What to produce
Only the lines from the one holding "ob[key] = value" through the one holding "scene.view_settings.keyframe_insert(path, frame=frame(t))" are to be retyped, exactly as they appear, with both boundary lines included.

Recorded data
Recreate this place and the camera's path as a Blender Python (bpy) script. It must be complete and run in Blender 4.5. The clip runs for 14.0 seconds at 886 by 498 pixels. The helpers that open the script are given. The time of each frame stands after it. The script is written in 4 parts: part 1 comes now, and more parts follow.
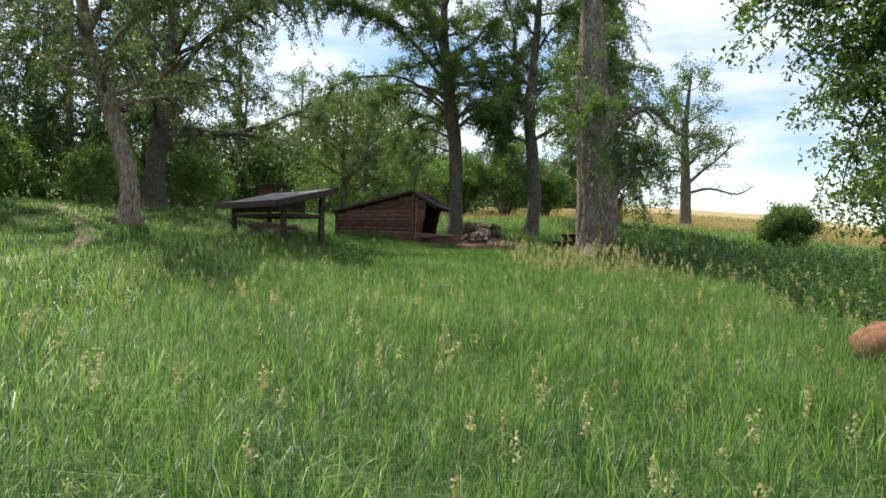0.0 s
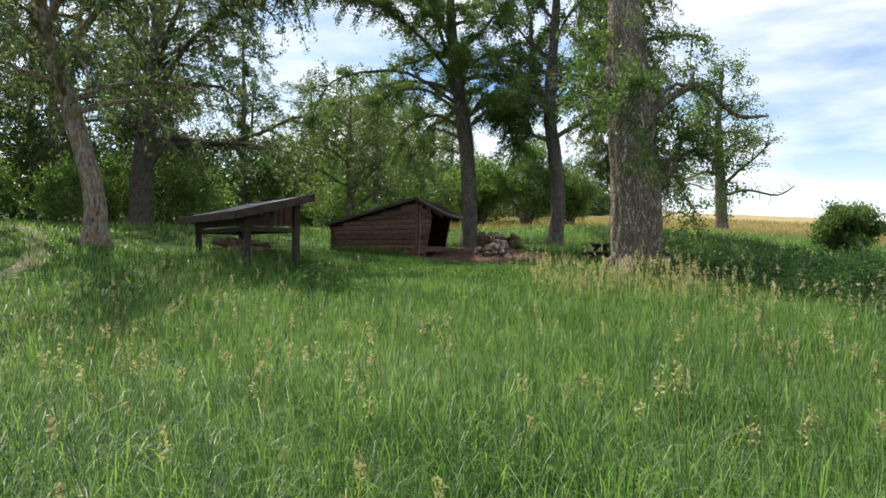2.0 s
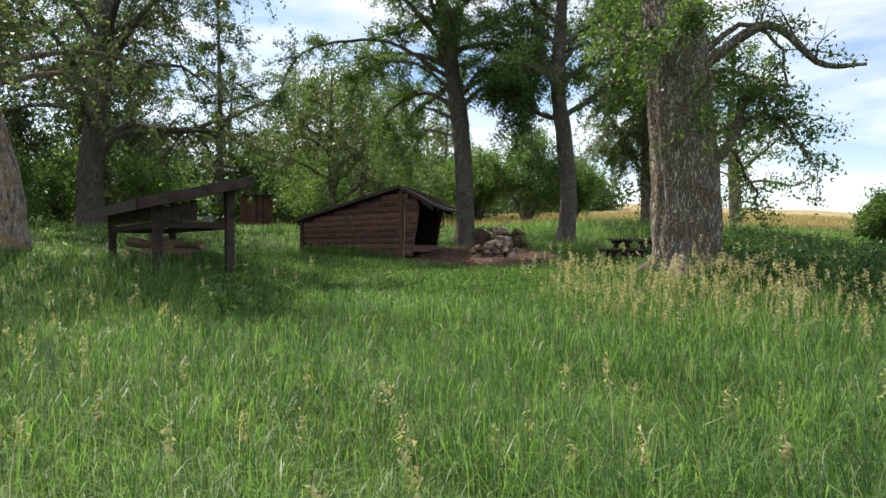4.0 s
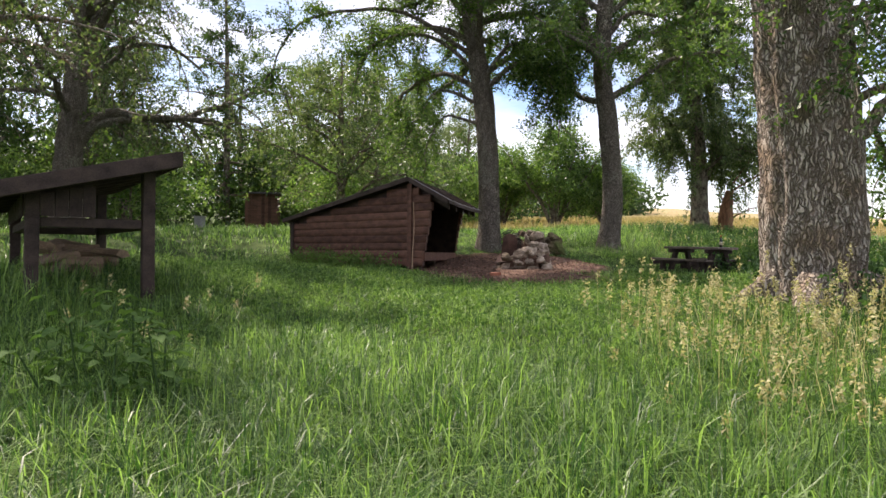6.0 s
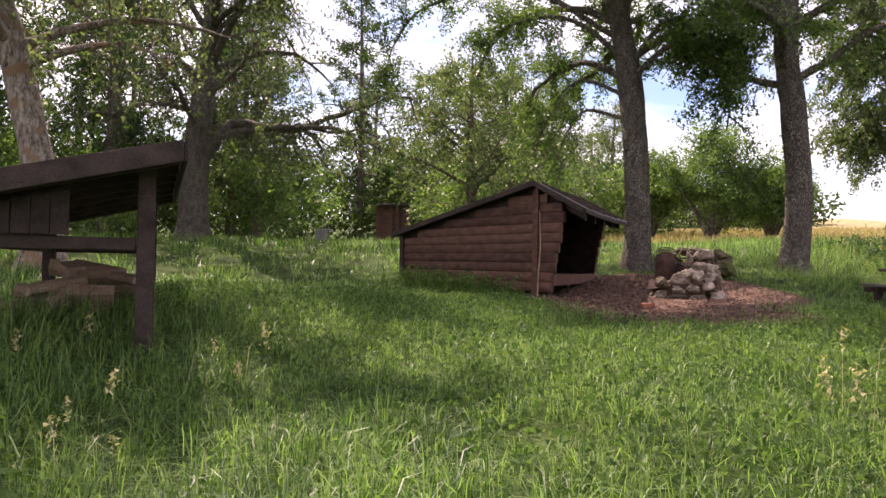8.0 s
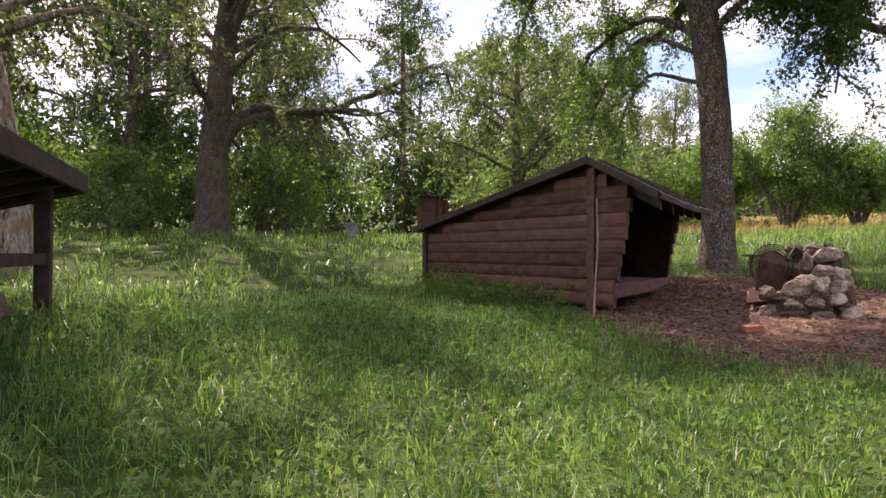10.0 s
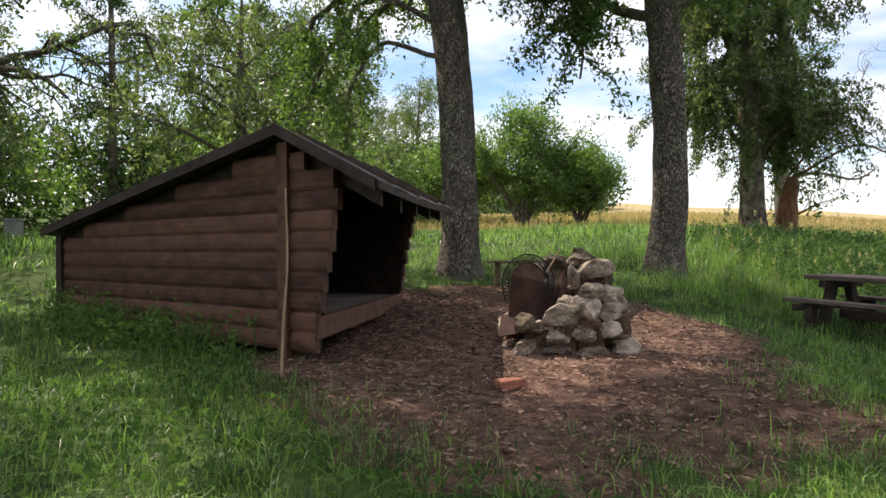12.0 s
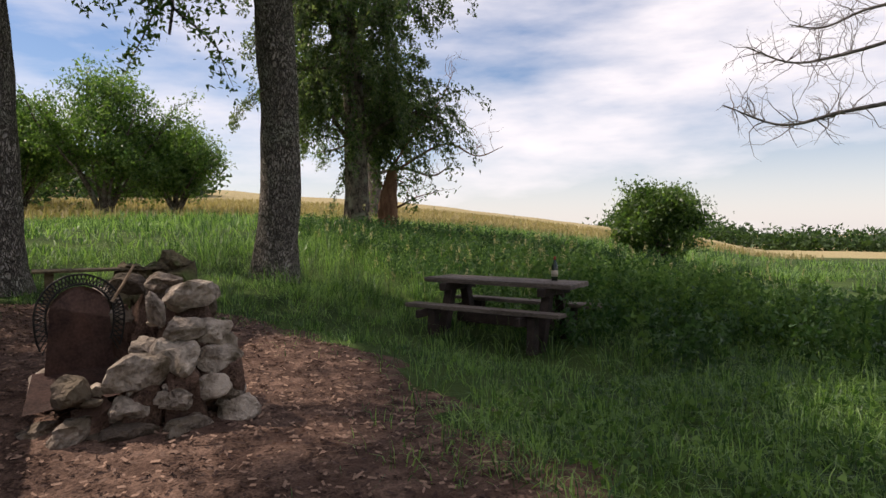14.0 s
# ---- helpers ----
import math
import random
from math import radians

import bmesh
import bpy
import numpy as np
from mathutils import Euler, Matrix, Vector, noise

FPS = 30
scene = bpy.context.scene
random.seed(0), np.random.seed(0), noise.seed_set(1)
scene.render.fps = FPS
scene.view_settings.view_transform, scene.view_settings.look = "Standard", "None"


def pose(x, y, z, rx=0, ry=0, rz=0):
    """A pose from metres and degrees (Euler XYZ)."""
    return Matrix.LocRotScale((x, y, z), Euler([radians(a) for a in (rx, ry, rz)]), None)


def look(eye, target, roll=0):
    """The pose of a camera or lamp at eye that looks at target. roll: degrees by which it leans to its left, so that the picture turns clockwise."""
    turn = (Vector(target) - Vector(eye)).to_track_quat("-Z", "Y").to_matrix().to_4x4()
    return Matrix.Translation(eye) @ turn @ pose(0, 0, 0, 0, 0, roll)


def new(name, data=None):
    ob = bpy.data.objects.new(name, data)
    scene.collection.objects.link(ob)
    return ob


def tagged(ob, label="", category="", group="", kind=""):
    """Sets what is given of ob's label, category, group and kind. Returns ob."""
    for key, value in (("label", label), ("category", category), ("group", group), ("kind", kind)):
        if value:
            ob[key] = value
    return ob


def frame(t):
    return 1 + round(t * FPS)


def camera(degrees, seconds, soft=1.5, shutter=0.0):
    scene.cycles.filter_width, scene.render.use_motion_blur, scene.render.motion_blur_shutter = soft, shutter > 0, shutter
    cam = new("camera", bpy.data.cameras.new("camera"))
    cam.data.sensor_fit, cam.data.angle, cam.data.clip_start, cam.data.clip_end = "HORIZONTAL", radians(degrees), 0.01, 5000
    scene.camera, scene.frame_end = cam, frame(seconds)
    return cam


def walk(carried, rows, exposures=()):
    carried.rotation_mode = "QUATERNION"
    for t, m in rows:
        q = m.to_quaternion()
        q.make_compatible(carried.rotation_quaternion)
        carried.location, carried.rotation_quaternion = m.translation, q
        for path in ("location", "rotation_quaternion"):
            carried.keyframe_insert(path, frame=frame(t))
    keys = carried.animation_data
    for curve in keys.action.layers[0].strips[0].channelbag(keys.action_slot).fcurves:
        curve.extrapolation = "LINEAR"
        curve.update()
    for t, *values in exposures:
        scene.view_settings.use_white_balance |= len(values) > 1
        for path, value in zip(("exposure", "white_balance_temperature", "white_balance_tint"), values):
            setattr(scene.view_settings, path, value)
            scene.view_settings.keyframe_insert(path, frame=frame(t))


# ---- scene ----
# ---- camera and walk ----
cam = camera(66.0, 14.0, soft=1.5)
PATH = [
    (0.0, 0.003, 0.003, 1.504, 0.02, -0.72, -1.94),
    (0.5, 0.111, 0.883, 1.532, 1.03, -0.71, -1.49),
    (1.0, 0.261, 1.773, 1.547, 1.70, -0.17, -0.82),
    (1.5, 0.402, 2.674, 1.559, 1.93, 0.01, -0.60),
    (2.0, 0.455, 3.570, 1.581, 2.03, 0.25, -0.46),
    (2.5, 0.480, 4.487, 1.581, 2.12, 0.17, -0.71),
    (3.0, 0.545, 5.470, 1.588, 2.09, 0.01, 0.09),
    (5.5, 0.366, 10.278, 1.709, 1.50, 0.30, 0.10),
    (6.0, 0.420, 11.071, 1.739, 3.54, 0.37, -0.40),
    (6.5, 0.531, 11.881, 1.754, 10.88, 0.52, -0.42),
    (7.0, 0.568, 12.521, 1.777, 13.49, 0.71, -0.38),
    (7.5, 0.518, 13.127, 1.823, 14.35, 1.03, -0.75),
    (8.0, 0.379, 13.829, 1.917, 15.38, 1.22, -0.90),
    (10.5, -0.034, 17.271, 2.126, 20.21, 0.30, -0.32),
    (11.0, -0.053, 18.015, 2.167, 17.48, 0.00, -0.16),
    (11.5, 0.004, 18.819, 2.225, 10.78, -0.07, 0.28),
    (12.0, 0.095, 19.536, 2.292, -0.70, 0.07, 0.28),
    (12.5, 0.142, 20.020, 2.383, -10.17, 0.29, 0.60),
    (13.0, 0.224, 20.411, 2.440, -17.00, -0.06, 0.85),
    (13.5, 0.406, 20.875, 2.458, -27.02, -0.45, 0.90),
    (14.0, 0.536, 21.291, 2.461, -33.35, -1.25, 0.55),
]
walk(cam, [(t, pose(x, y, z, 90 + pitch, roll, yaw)) for t, x, y, z, yaw, pitch, roll in PATH],
     exposures=[(0.0, 0.42, 6600, 11), (3.0, 0.36, 6600, 11), (5.5, 0.62, 6750, 16), (6.5, 0.80, 7050, 29), (8.2, 0.86, 7200, 36), (10.4, 0.88, 7200, 37), (11.0, 0.56, 6900, 17), (11.5, 0.66, 6900, 17), (12.0, 0.60, 6950, 17), (12.6, 0.26, 6900, 17), (14.0, -0.06, 6850, 21)])

# ---- world and sun ----
SUN_EL, SUN_AZ = 53.0, 42.0          # degrees up, degrees to the left of +y
world = bpy.data.worlds.new("sky")
scene.world = world
world.use_nodes = True
wn, wl = world.node_tree.nodes, world.node_tree.links
wn.clear()
sky = wn.new("ShaderNodeTexSky")
sky.sky_type, sky.sun_disc = "NISHITA", False
sky.sun_elevation, sky.sun_rotation = radians(SUN_EL), radians(-SUN_AZ)
sky.air_density, sky.dust_density, sky.ozone_density = 1.0, 0.6, 2.5
co = wn.new("ShaderNodeTexCoord")
mp = wn.new("ShaderNodeMapping")
mp.inputs["Scale"].default_value = (1.1, 1.1, 4.2)
mp.inputs["Rotation"].default_value = (0.0, 0.12, 1.1)
cl = wn.new("ShaderNodeTexNoise")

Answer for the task
            ob[key] = value
    return ob


def frame(t):
    return 1 + round(t * FPS)


def camera(degrees, seconds, soft=1.5, shutter=0.0):
    scene.cycles.filter_width, scene.render.use_motion_blur, scene.render.motion_blur_shutter = soft, shutter > 0, shutter
    cam = new("camera", bpy.data.cameras.new("camera"))
    cam.data.sensor_fit, cam.data.angle, cam.data.clip_start, cam.data.clip_end = "HORIZONTAL", radians(degrees), 0.01, 5000
    scene.camera, scene.frame_end = cam, frame(seconds)
    return cam


def walk(carried, rows, exposures=()):
    carried.rotation_mode = "QUATERNION"
    for t, m in rows:
        q = m.to_quaternion()
        q.make_compatible(carried.rotation_quaternion)
        carried.location, carried.rotation_quaternion = m.translation, q
        for path in ("location", "rotation_quaternion"):
            carried.keyframe_insert(path, frame=frame(t))
    keys = carried.animation_data
    for curve in keys.action.layers[0].strips[0].channelbag(keys.action_slot).fcurves:
        curve.extrapolation = "LINEAR"
        curve.update()
    for t, *values in exposures:
        scene.view_settings.use_white_balance |= len(values) > 1
        for path, value in zip(("exposure", "white_balance_temperature", "white_balance_tint"), values):
            setattr(scene.view_settings, path, value)
            scene.view_settings.keyframe_insert(path, frame=frame(t))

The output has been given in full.